For any estate with significant assets or potential complexity, obtaining a grant is usually the safer and more cost-effective course even if it is not strictly required by all asset holders.
FAQs
When is probate not required in England and Wales?
Probate (a grant of representation) is not required when the deceased's assets can be dealt with without one. The main situations are: (1) All assets were held jointly as beneficial joint tenants — they pass automatically by survivorship to the surviving joint owner without any grant. (2) The deceased held only small or 'low-value' accounts — banks and financial institutions have their own threshold policies (typically £5,000–£50,000) and will release funds on sight of the death certificate and an indemnity without requiring a grant. (3) Assets were nominated (e.g., some occupational pension death benefits, some National Savings & Investments products) and pass directly to the named nominee outside the estate. (4) The deceased held assets with a designated beneficiary by contract (certain life insurance policies written in trust) that also pass outside the estate. (5) The only assets are cash savings under a financial institution's threshold and personal chattels. There is no statutory monetary threshold below which probate is automatically unnecessary — whether probate is needed depends on the specific asset holders and their policies, not on a single national rule.
What is the small estate procedure for banks?
Most UK banks, building societies, and financial institutions have an informal 'small estates' procedure that allows account funds to be released to the next of kin or executor without a grant of representation. The threshold varies: some institutions will release up to £5,000 without a grant, while others have thresholds as high as £50,000. There is no single regulated limit — each institution sets its own policy. To release funds under the small estates procedure, the executor or next of kin typically needs: (1) An original or certified copy of the death certificate. (2) Proof of their own identity. (3) A signed indemnity form confirming they will repay the institution if another claimant later emerges. (4) Confirmation that there are no other claimants to the estate. Even where funds are released without a grant, the executor (if there is a will) or administrator (on intestacy) remains legally responsible for paying the deceased's debts and administering the estate correctly — the informal bank release does not dissolve that obligation.
Do jointly held assets need probate?
Assets held as beneficial joint tenants (including most jointly owned properties, joint bank accounts, and jointly held investments) pass automatically to the surviving joint owner by right of survivorship. Probate is not required to transfer these assets — the death certificate is sufficient evidence of death and the surviving joint owner can deal with the asset directly. For a jointly owned property registered at HMLR, the deceased joint tenant's name is removed from the title by submitting form DJP (Death of a Joint Proprietor) to HMLR along with a certified copy of the death certificate. For a joint bank account, the bank will simply re-register the account in the sole name of the survivor. Note that assets held as tenants in common — where each owner holds a separate, distinct share — do NOT pass by survivorship. The deceased tenant in common's share forms part of their estate and must be dealt with under their will (or intestacy rules), usually requiring a grant.

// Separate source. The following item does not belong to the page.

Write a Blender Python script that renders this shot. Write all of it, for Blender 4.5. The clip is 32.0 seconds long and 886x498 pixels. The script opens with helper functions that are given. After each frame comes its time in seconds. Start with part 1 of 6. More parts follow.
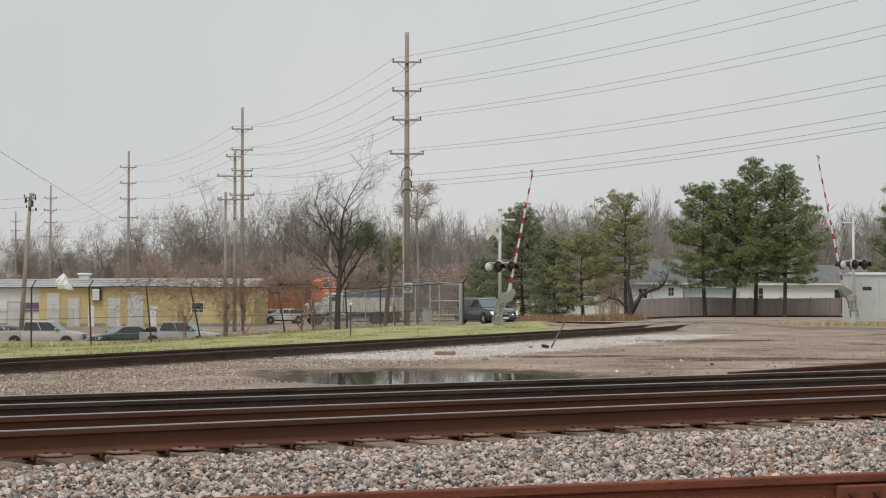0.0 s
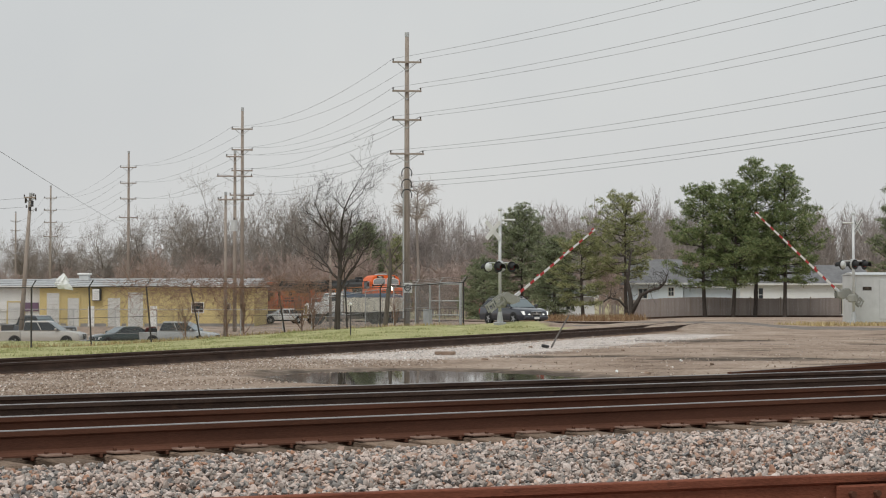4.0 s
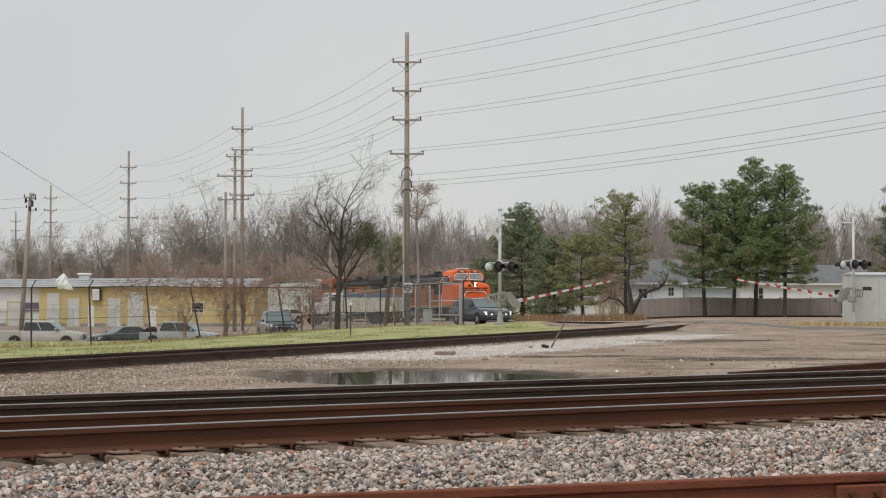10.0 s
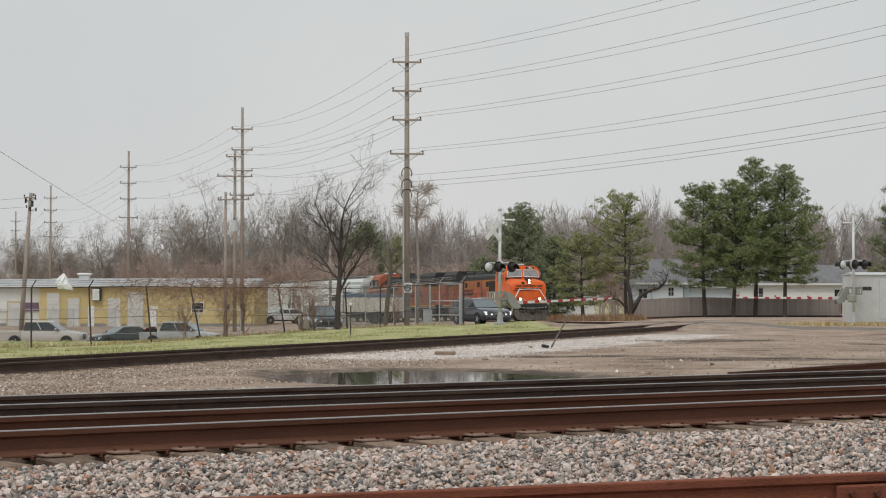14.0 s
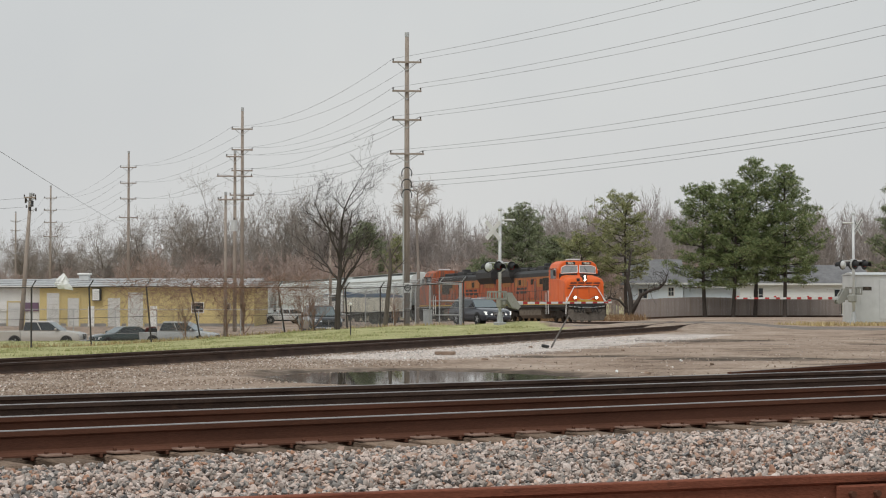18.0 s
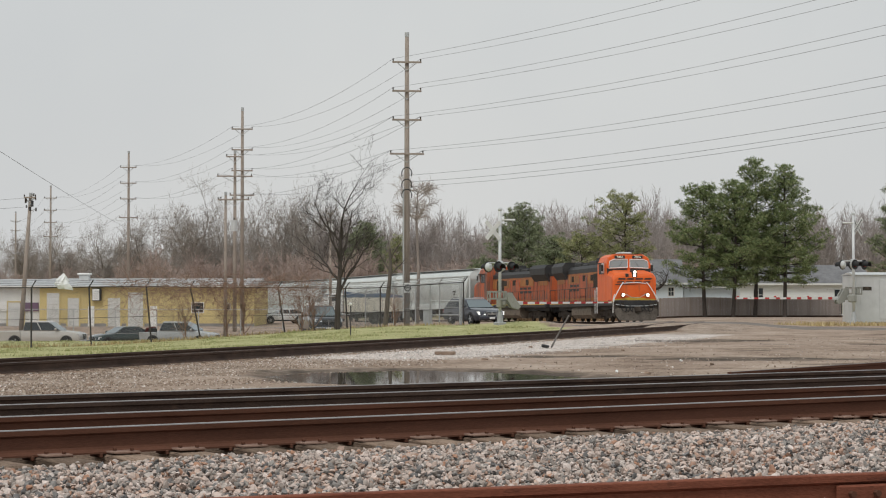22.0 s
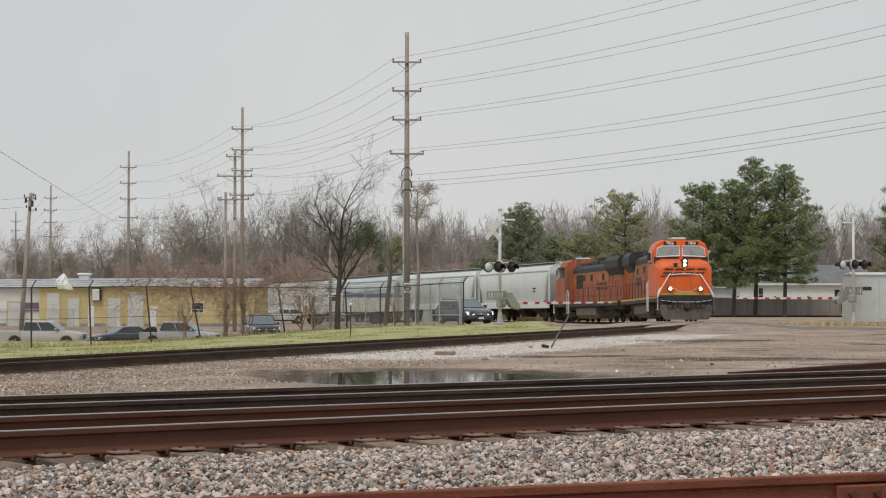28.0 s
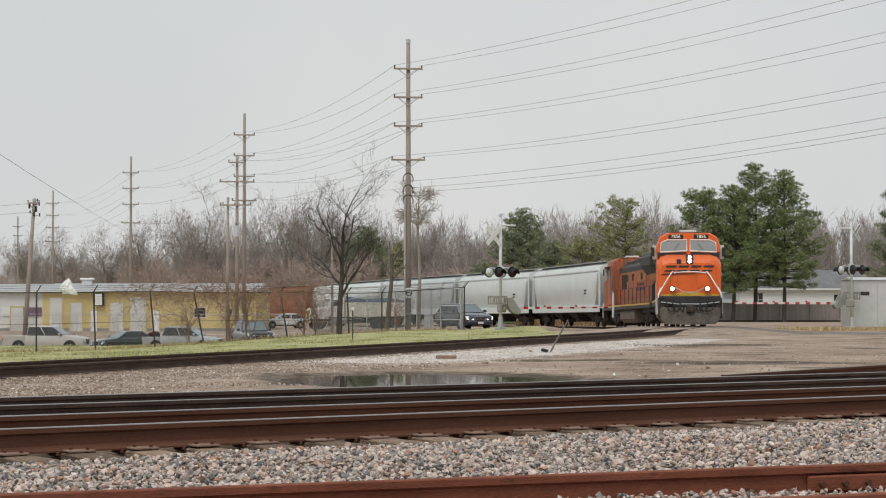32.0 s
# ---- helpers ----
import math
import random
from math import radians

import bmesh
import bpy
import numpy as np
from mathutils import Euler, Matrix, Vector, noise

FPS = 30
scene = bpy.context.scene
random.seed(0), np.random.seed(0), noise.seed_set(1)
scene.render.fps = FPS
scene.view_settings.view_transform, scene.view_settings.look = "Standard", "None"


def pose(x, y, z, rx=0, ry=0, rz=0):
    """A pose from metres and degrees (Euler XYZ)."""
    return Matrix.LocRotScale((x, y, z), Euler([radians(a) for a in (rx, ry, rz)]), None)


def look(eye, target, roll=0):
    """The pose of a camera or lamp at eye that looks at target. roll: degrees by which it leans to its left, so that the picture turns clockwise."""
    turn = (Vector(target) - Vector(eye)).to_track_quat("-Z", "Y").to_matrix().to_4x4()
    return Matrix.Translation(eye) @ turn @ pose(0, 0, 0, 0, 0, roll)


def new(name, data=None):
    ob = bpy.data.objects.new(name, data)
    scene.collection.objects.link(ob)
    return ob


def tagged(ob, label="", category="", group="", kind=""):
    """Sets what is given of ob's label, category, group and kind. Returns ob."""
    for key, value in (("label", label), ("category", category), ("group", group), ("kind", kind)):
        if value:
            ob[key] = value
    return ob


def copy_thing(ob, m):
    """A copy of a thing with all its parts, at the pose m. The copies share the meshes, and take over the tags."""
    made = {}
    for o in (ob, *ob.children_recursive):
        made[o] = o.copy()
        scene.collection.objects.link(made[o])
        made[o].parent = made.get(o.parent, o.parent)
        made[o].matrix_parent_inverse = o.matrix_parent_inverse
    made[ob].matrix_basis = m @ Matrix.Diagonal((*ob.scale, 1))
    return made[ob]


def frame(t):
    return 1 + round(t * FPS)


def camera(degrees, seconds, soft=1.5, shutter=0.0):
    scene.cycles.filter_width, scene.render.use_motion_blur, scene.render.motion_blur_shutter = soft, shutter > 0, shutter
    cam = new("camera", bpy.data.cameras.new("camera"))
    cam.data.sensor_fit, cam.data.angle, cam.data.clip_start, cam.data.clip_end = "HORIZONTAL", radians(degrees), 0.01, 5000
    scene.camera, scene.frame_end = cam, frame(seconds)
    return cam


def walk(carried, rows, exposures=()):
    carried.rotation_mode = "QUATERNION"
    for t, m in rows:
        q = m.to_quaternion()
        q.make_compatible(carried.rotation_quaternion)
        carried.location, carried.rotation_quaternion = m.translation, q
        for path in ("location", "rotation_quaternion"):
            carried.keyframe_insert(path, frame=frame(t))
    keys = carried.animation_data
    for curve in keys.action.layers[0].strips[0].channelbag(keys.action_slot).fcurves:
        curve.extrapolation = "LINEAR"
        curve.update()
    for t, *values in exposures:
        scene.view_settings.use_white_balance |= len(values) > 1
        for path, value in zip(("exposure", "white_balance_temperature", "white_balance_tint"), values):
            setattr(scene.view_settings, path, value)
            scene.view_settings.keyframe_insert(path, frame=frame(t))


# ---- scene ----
import functools

# ---- camera: stands still on a tripod beside the main line; swings and backs off a little at the very end ----
cam = camera(24.58, 32.0, soft=1.1)
EYE = (0.0, 0.0, 1.09)
STILL = look(EYE, (0, 100, 1.09 + 2.333))
walk(cam, [(0, STILL), (31.2, STILL), (31.5, pose(0, 0, 1.09, 91.385, 0, 0)),
           (31.8, pose(0, -0.5, 1.09, 91.42, 0, 0.02)), (32, pose(0, -0.85, 1.09, 91.475, 0, 0.03))],
     exposures=[(0, 0.0), (31.2, 0.0), (32, 0.08)])

# ---- overcast sky and a wide, weak sun ----
world = bpy.data.worlds.new("sky")
scene.world = world
world.use_nodes = True
wt = world.node_tree
bg = wt.nodes["Background"]
sky = wt.nodes.new("ShaderNodeTexSky")
sky.sky_type, sky.sun_disc = "NISHITA", False
sky.sun_elevation, sky.sun_rotation = radians(56.7), radians(204)
sky.air_density, sky.dust_density = 1.0, 6.0
grey = wt.nodes.new("ShaderNodeValToRGB")
grey.color_ramp.elements[0].position, grey.color_ramp.elements[0].color = 0.49, (6.42, 6.47, 6.42, 1)
grey.color_ramp.elements[1].position, grey.color_ramp.elements[1].color = 0.72, (5.6, 5.95, 6.02, 1)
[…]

Can you deal with a house without probate?
Generally, a solely owned house or a share held as tenant in common cannot be sold or transferred without a grant of representation — the buyer's solicitor and Land Registry will require one. The grant gives the executor or administrator title to deal with land under section 1 of the Administration of Estates Act 1925. The only exception for a jointly owned property is if it was held as beneficial joint tenants, in which case the survivor can deal with the property on production of the death certificate. If the house forms part of a small estate where the executor does not intend to sell it (e.g., it is being assented to a beneficiary who is already living there and there is no mortgage), some cases can proceed without a formal grant if HMLR agrees — but this is unusual and requires specialist advice. If there is a mortgage, the lender will almost certainly require a grant before permitting any transaction.
What assets can be dealt with without probate?
Assets that can typically be dealt with without a grant: (1) Jointly held property (joint tenants) — passes by survivorship, notified to HMLR or bank by death certificate alone. (2) Life insurance policies written in trust — proceeds paid direct to named beneficiaries outside the estate. (3) Pension death benefits in discretionary trusts — trustees of the pension scheme make a discretionary payment, no grant needed. (4) National Savings & Investments accounts (up to the NS&I threshold, currently £5,000 for each investment). (5) Bank and building society accounts below the institution's informal release threshold. (6) Personal chattels (furniture, cars, jewellery) — can be distributed informally between family members where there is no dispute, though the executor should keep records. (7) ISAs on death — the continuing account or 'additional permitted subscription' can be set up by the surviving spouse without a grant, though the estate administration of the ISA itself may need one. Assets that almost always require a grant: solely owned land, shares in a company, certain NS&I investments above the release threshold, most bank accounts over the institution's small estate threshold, and any asset where the third party holding it requires a grant before releasing.
What are the risks of not applying for probate when you should?
Administering an estate without obtaining a grant when one is needed exposes the executor or next of kin to several risks: (1) Personal liability for the deceased's debts — without a formal administration, creditors may not be notified properly and the executor may become personally liable for distributions made before debts are settled. (2) Claims by unknown creditors — section 27 of the Trustee Act 1925 allows personal representatives who place a statutory advertisement to protect themselves from unknown creditor claims after a specified period; without a grant, this protection cannot be invoked. (3) Asset recovery difficulties — if a bank later discovers it released funds informally and a dispute arises, the indemnity is called in and the person who received the funds must repay them. (4) Inheritance tax investigation — HMRC may open an enquiry if an estate is administered without a grant and there is reason to believe assets were undervalued or IHT was underpaid. (5) Title problems — if property is later discovered in the estate, the lack of a grant creates a gap in the title chain that requires a court application to resolve. In practice, where the estate has any meaningful assets, obtaining a grant provides a clean legal framework and protects the executor.